Then and Now: Restaurant Commercials
Commercials show shifting cultural trends that demand a product to be a certain way. Who knows how long our current obsession with farm fresh, artisan food will last? Will we one day enjoy or even demand that all our food be processed? It might sound odd to us now, but if a chef told a mom in the 90’s that he made her kid’s burger with farm fresh meat, the kid would probably just give him a funny look and the mom wouldn’t really care. Currently, however, children are learning in schools right where their food originates, which means that now even kids recognize when something is ‘healthy’ or farm grown or not. This blog highlights commercials from the 70's to the present day in order to illustrate the themes in each to show that the burden of proof has shifted from the consumer’s enjoyment of food and value priced options to the restaurant’s need to prove why consumers should visit their restaurant.
70’s to Early 2000’s
From the 70’s to somewhere in the early 2000’s, commercials were essentially the same: they had lots of people smiling and were fun oriented. Some had the inexpensive price included in the commercial, but most of these include some type of reaction to the food, whether from family, friends or co-workers. The idea was that eating out was fun and the food tasted good.
McDonald’s: This one is all about consumer’s enjoyment of McDonald’s burgers.
Taco Bell: While the food is showcased in the beginning, the latter half of the commercial is clearly focused on consumer reactions to that food and the enjoyment of eating out.
AppleBee’s: Even in 2001 the focus was on having a good time with friends or family, down to Applebee's famous slogan ‘Eatin’ Good in the Neighborhood.’
Late 90's to 2000’s
When the early and mid 2000’s moved toward frugality, consumers saw more inexpensive items, usually offered on a 'value menu' of some sort. Several items stood out as ‘fresher’ menu options as compared with others, but for the most part the trend was aimed at being cheap. No longer was the main focus built on the enjoyment of eating out; at this point, enjoying fast food is somewhat of a given because it is so popular. Some commercials during this time do overlap with themes present in older ones. However, the main thrust of these commercials is the value pricing.
McDonald’s: This commercial shows people saving money any way they can. One way they save money is to buy from the ‘Dollar Menu.’
Taco Bell: A big burrito is advertised with the cheap price being mentioned three times within 30 seconds.
Applebee’s: Just like the last Applebee's commercial, the focus is on people having a good time, but note the ‘Only $8.99’ included at the end.
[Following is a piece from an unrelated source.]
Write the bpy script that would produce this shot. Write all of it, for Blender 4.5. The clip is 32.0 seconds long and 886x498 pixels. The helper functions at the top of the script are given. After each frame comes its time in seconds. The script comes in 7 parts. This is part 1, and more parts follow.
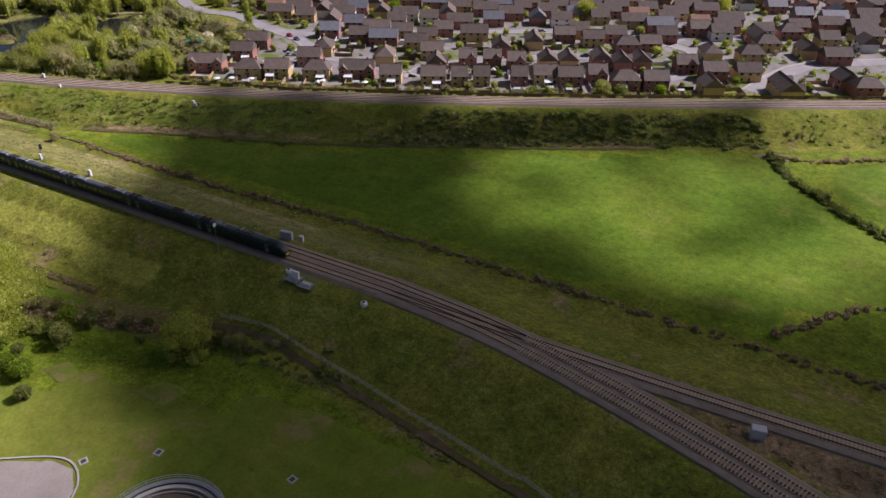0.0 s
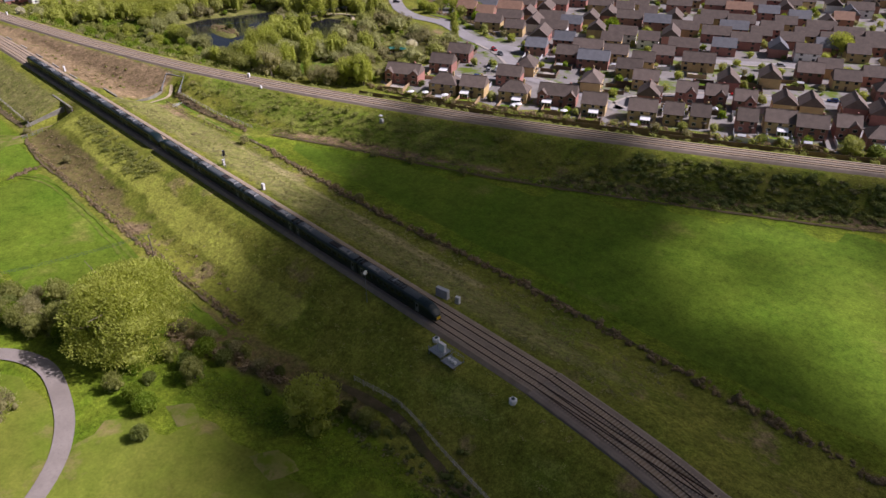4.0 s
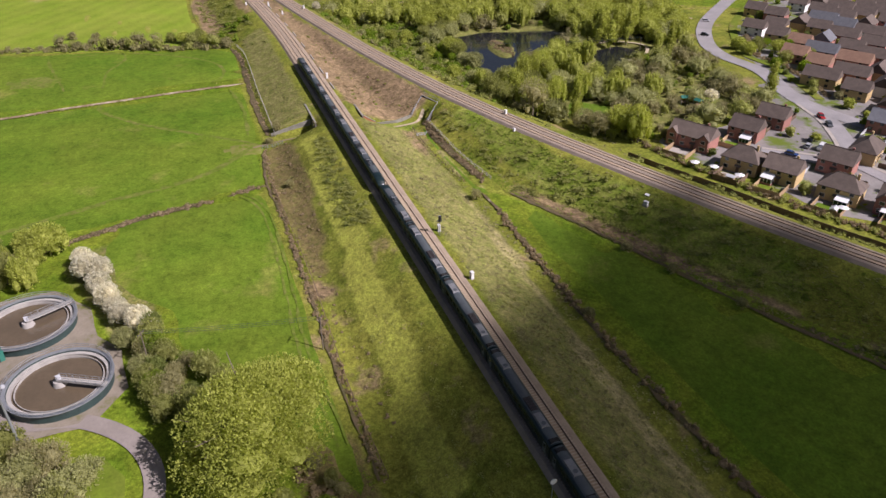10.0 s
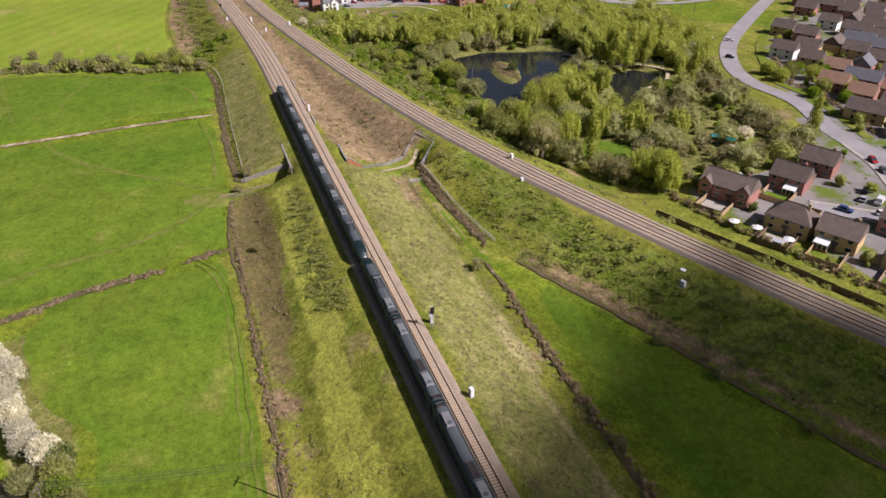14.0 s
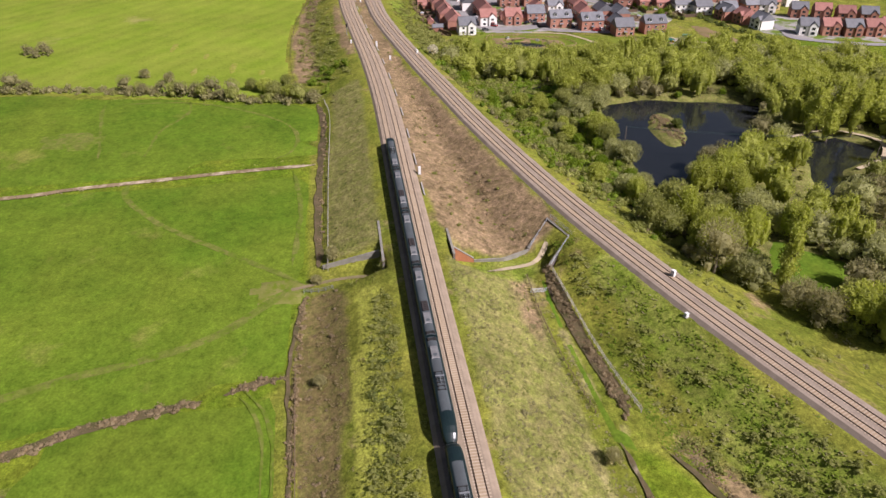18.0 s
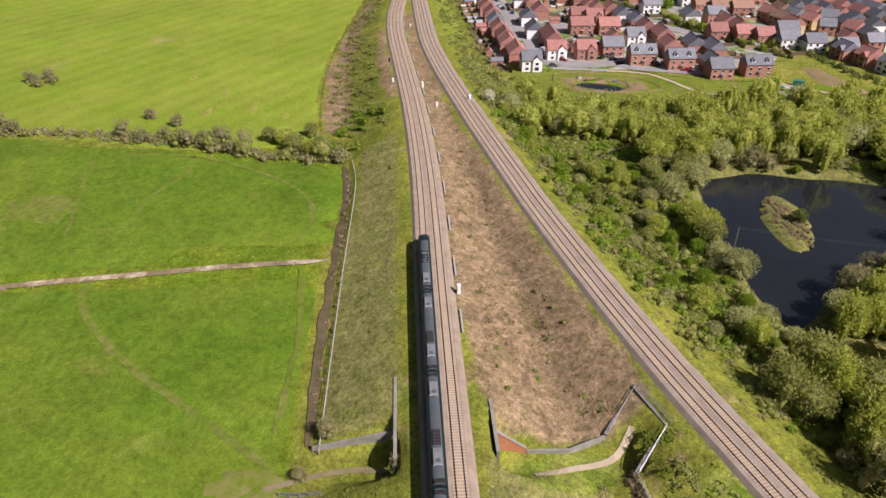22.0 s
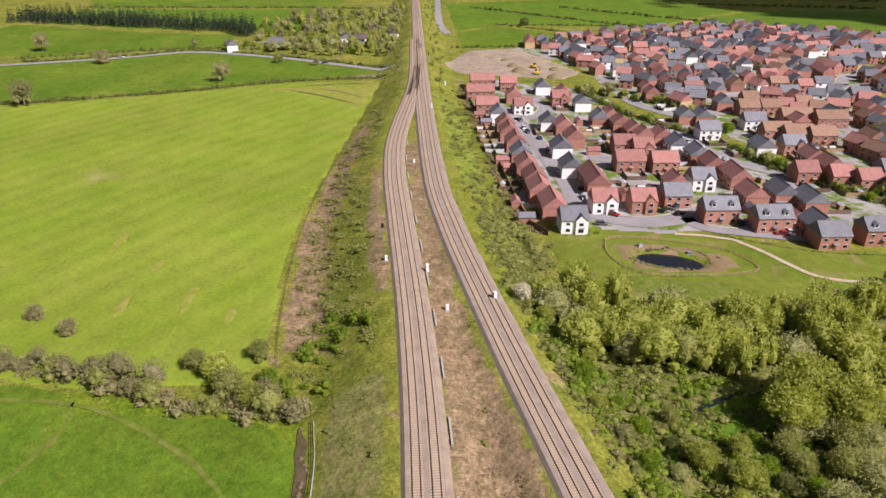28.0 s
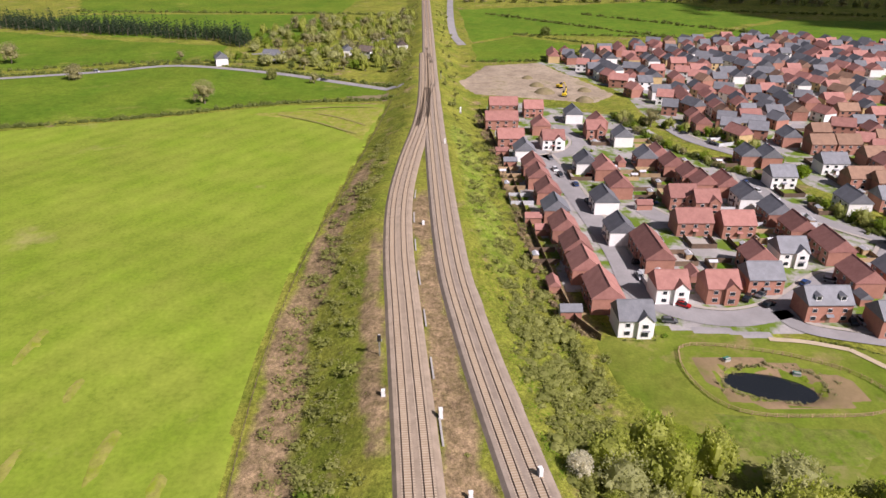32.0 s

For the past several years and now currently, major trends changed from value menu items to fresh foods and appearances from chefs or other types of food aficionados (Thanks to Nation’s Restaurant News for this insight). Much overlap from past commercials exist, but the definitive difference now is that consumers want their food locally bought, traceable, and made by a professional. The farm is in place of targeted types of people enjoying food and the quality of food has replaced value menus. This is because the burden of proof has shifted from a consumer’s enjoyment of food to the restaurant’s need to prove to their customer that their professional chefs serve farm fresh food.
McDonald’s: This is one of a new series of commercials highlighting agriculture and the farmers responsible for McDonald’s vegetables.
Taco Bell: The quality of Taco Bell’s ground beef is the focus of this video. There are multiple endorsements from many of their employees telling consumers that the beef is ‘100% premium’ and ‘quality guaranteed.’
Applebee’s: Words like ‘Culinary,’ ‘Healthy,’ and ‘Fresh produce ingredients’ are new to the restaurant commercial scene.
1. Up until the late 90’s and early 2000’s, commercials centered on consumers enjoying food. What mattered was not where the food came from, but how fun it was to eat. It didn't even need to taste great, it just needed to be fun.
2. 2000’s to 2010 or so pushed great deals, value menus and even fresher foods. More consumers wanted better prices and fresh ingredients. Less about the novelty of eating out, more about the best prices.
3. Present commercials focus on where the fresh food comes from (which becomes even 'fresher' now that a farm is in the background), and they switch from the enjoyment of going out to eat to the process of the food from farm to plate. The burden of proof has clearly shifted from a consumer’s enjoyment of food to the restaurant’s need to prove to their customer that their chefs prepare farm fresh food.
While not all restaurant brands are heading this direction, a good amount of them are. Several still focus on promoting cheap menu options; others are trying to do value menu offerings with an ‘artisan’ stamp of approval. What this means for restaurants is that they are now more responsible than ever to prove the excellence of their product to the consumer.